One book proclaimed “The Death of Conservatism,” while the more modest merely predicted the terminal decline of the Republican Party into a regional party of the Deep South or a rump party of marginalized angry white men.
This was all ridiculous from the beginning. The 2008 election was a historical anomaly. A uniquely charismatic candidate was running at a time of deep war weariness, with an intensely unpopular Republican president, against a politically incompetent opponent, amid the greatest financial collapse since the Great Depression. And still he won by only seven points.
Exactly a year later comes the empirical validation of that skepticism. Virginia - presumed harbinger of the new realignment, having gone Democratic in 2008 for the first time in 44 years - went red again. With a vengeance. Barack Obama had carried it by six points. The Republican gubernatorial candidate won by 17. New Jersey went from plus-15 Democratic in 2008 to minus-four in 2009. A 19-point swing.
What happened? The vaunted Obama realignment vanished. In 2009 in Virginia, the black vote was down by 20 percent; the under-30 vote by 50 percent. And as for independents, the ultimate prize of any realignment, they bolted. In both Virginia and New Jersey, they'd gone narrowly for Obama in 2008. This year, they went Republican by a staggering 33 points in Virginia and by an equally shocking 30 points in New Jersey.
The Obama coattails of 2008 are gone. November 2008 was one shot, one time, never to be replicated. Nor was November 2009 a realignment.

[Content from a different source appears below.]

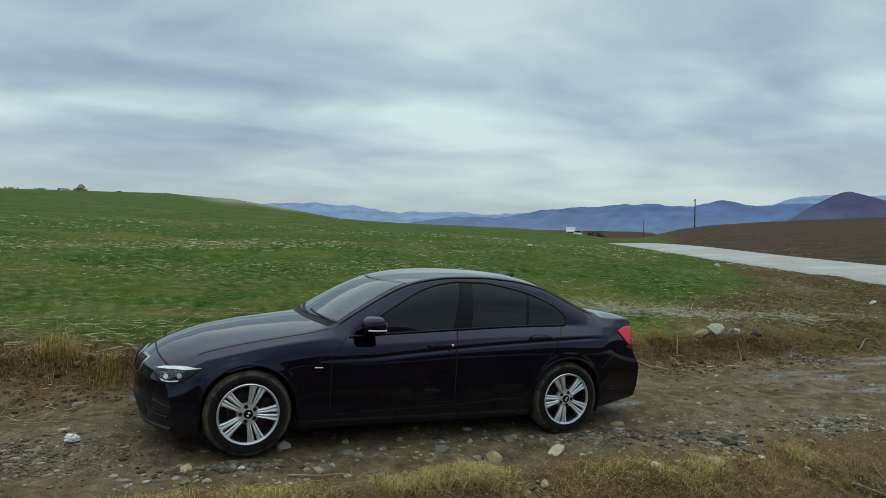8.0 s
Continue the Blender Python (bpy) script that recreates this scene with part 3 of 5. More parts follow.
def pane_between(x0, x1, lower, upper, lift, n=26, rows=10, near=True, lean0=0.0, lean1=0.0):
    """A pane on the flank between two height curves; lean0, lean1: how far its ends lean back."""
    verts = []
    for t in np.linspace(0, 1, rows):
        xs = np.linspace(x0 + lean0 * t, x1 + lean1 * t, n)
        lo, hi = lower(xs), upper(xs)
        z = lo + (np.maximum(hi, lo + 0.002) - lo) * t
        y = side_y(xs, z) + lift
        verts += list(zip(xs, (-y if near else y), z))
    return verts, grid_faces(rows, n, flip=not near)


def top_pane(x_low, x_high, y_low, y_high, lift, n=22, rows=18):
    """A screen on the upper surface; x_low, x_high: station of its two ends by width."""
    verts = []
    for t in np.linspace(0, 1, rows):
        s = np.linspace(-1, 1, n)
        half = y_low + (y_high - y_low) * t
        y = s * half
        x = x_low(s) + (x_high(s) - x_low(s)) * t
        verts += list(zip(x, y, top_z(x, y) + lift))
    return verts, grid_faces(rows, n, flip=True)


# ---------------------------------------------------------------- the car: parts
from mathutils.bvhtree import BVHTree


def patch(tree, outline, origin, right, up, lift, thick):
    """A plate with the given outline, pressed along right x up onto the car's skin."""
    right, up = Vector(right).normalized(), Vector(up).normalized()
    way = right.cross(up)
    pts = np.array(outline, float)
    dense = []
    for a, b in zip(pts, np.roll(pts, -1, axis=0)):
        n = max(1, int(np.hypot(*(b - a)) / 0.025))
        dense += [a + (b - a) * t for t in np.linspace(0, 1, n, endpoint=False)]
    dense = np.array(dense)
    mid = dense.mean(0)
    n = len(dense)
    verts, levels = [], [(1.0, -thick)] + [(s, lift) for s in (0.985, 0.9, 0.72, 0.5, 0.28, 0.1)]
    for scale, up_by in levels:
        for p in mid + (dense - mid) * scale:
            start = Vector(origin) + right * p[0] + up * p[1]
            hit = tree.ray_cast(start, -way)
            place = hit[0] if hit[0] else start
            verts.append(place + way * up_by)
    faces = []
    for i in range(len(levels) - 1):
        for k in range(n):
            faces.append((i * n + k, i * n + (k + 1) % n, (i + 1) * n + (k + 1) % n, (i + 1) * n + k))
    verts.append(sum((Vector(v) for v in verts[-n:]), Vector()) / n)
    faces += [((len(levels) - 1) * n + k, (len(levels) - 1) * n + (k + 1) % n, len(verts) - 1) for k in range(n)]
    return verts, faces


def crown_strip(tree, points, wide, lift):
    """A ribbon laid from above on the car's skin along (x, y) points."""
    p = np.array(points, float)
    tang = np.gradient(p, axis=0)
    tang /= np.linalg.norm(tang, axis=1)[:, None]
    norm = np.stack([-tang[:, 1], tang[:, 0]], 1)
    verts = []
    for off, up in ((-0.5, 0.0), (-0.3, lift), (0.3, lift), (0.5, 0.0)):
        for x, y in p + norm * off * wide:
            hit = tree.ray_cast(Vector((x, y, 3.0)), Vector((0, 0, -1)))
            verts.append((x, y, (hit[0].z if hit[0] else 0.7) + up))
    return verts, grid_faces(4, len(p), flip=True)


def wheel(car, x, near, turn):
    s = -1 if near else 1
    base = empty("wheel")
    base.parent = car
    base.matrix_local = pose(x, s * 0.786, WHEEL_Z)
    out = s

    def add(name, profile, mat, n=56, label=""):
        v, f = lathe([(out * a, r) for a, r in profile], n)
        return mesh_object(name, v, f, mat, base, label, angle=35)

    add("tyre", [(-0.095, 0.215), (-0.112, 0.25), (-0.108, 0.300), (-0.085, 0.322), (-0.04, 0.328), (0.04, 0.328), (0.085, 0.322), (0.100, 0.312), (0.112, 0.285), (0.113, 0.262), (0.108, 0.240), (0.100, 0.222), (0.088, 0.219)], TYRE, label="muddy black rubber tyre")
    add("rim", [(0.088, 0.219), (0.106, 0.231), (0.110, 0.226), (0.103, 0.214), (0.088, 0.212)], ALLOY, label="scuffed silver alloy rim")
    # dark metal puts the shade inside the silver rim into its colour
    add("rim_barrel", [(0.088, 0.2119), (0.03, 0.200), (-0.09, 0.196), (-0.10, 0.215)], GUNMETAL)
    add("brake_disc", [(0.0, 0.06), (0.0, 0.150), (-0.02, 0.150), (-0.02, 0.06)], GUNMETAL, 40)
    add("hub_backing", [(-0.04, 0.0), (-0.04, 0.198)], MATT, 32)
    caliper = bmesh.new()
    box_into(caliper, (0.07, 0.06, 0.16), (0.13, out * -0.005, 0.03), (0, 20, 0), 0.012)
    part("brake_caliper", caliper, MATT, base)
    # five pairs of straight spokes
    for k in range(5):
        for off in (-1, 1):
            bm = bmesh.new()
            profile = [(0.040, 0.085, 0.0120, 0.0150), (0.085, 0.094, 0.0148, 0.0182), (0.150, 0.100, 0.0205, 0.0270), (0.216, 0.098, 0.0290, 0.0378)]
            rings = []
            for r, high, half, mid in profile:
                ring = []
                for w, h in ((-half * 0.95, -0.032), (-half, -0.006), (-half * 0.62, 0.0), (-half * 0.1, -0.005), (half * 0.5, 0.0), (half, -0.006), (half * 0.95, -0.032)):
                    ring.append(bm.verts.new((r, out * (high + h), off * mid + w)))
                rings.append(ring)
            for a, b in zip(rings[:-1], rings[1:]):
                for i in range(6):
                    bm.faces.new((a[i], a[i + 1], b[i + 1], b[i]))
            bmesh.ops.transform(bm, matrix=Matrix.Rotation(radians(72 * k + turn), 4, "Y"), verts=bm.verts)
            part("spoke", bm, ALLOY, base, angle=30)
    add("hub", [(0.050, 0.086), (0.078, 0.083), (0.089, 0.076), (0.091, 0.036), (0.094, 0.034), (0.094, 0.0)], ALLOY, 40)
    cap = add("hub_cap", [(0.0945, 0.034), (0.099, 0.031), (0.100, 0.0)], RUBBER, 32, "round dark hub cap with a light emblem")
    em = bmesh.new()
    for a in (20, 200):
        v = [em.verts.new((0, out * 0.1012, 0))] + [em.verts.new((0.018 * math.cos(radians(a + d)), out * 0.1012, 0.018 * math.sin(radians(a + d)))) for d in range(0, 91, 15)]
        for i in range(1, len(v) - 1):
            em.faces.new((v[0], v[i], v[i + 1]))
    part("emblem", em, WHITE, cap)
    # black discs set on the hub, standing in for the shade in bolt holes
    for k in range(5):
        a = radians(72 * k + turn + 36)
        v, f = lathe([(0.082 * out, 0.0155), (0.0935 * out, 0.0155), (0.0930 * out, 0.011), (0.0925 * out, 0.0)], 14)
        mesh_object("bolt_hole", [(p[0] + 0.058 * math.cos(a), p[1], p[2] + 0.058 * math.sin(a)) for p in v], f, SEAM, base)
    return base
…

It was a return to the norm.
The irony of 2009 is that the anti-Democratic tide overshot the norm - deeply blue New Jersey, for example, elected a Republican governor for the first time in 12 years - because Democrats so thoroughly misread 2008 and the mandate they assumed it bestowed. Obama saw himself as anointed by a watershed victory to remake American life. He declared to Congress only five weeks after his swearing-in his “New Foundation” for America - from remaking the one-sixth of the American economy that is health care to massive government regulation of the economic lifeblood that is energy.
Moreover, the same conventional wisdom that proclaimed the dawning of a new age last November dismissed the inevitable popular reaction to Obama's hubristic expansion of government, taxation, spending and debt - the tea party demonstrators, the town hall protesters - as a raging rabble of resentful reactionaries, AstroTurf-phony and Fox News-deranged.
Some rump. Just last month, Gallup found that conservatives outnumber liberals by 2 to 1 (40 percent to 20 percent) and even outnumber moderates (at 36 percent). So on Tuesday, the “rump” rebelled.
It's the natural reaction of a center-right country to a governing party seeking to rush through a left-wing agenda using temporary majorities created by the one-shot election of 2008.
The misreading of that election is the fundamental cause of the Democratic debacle of 2009.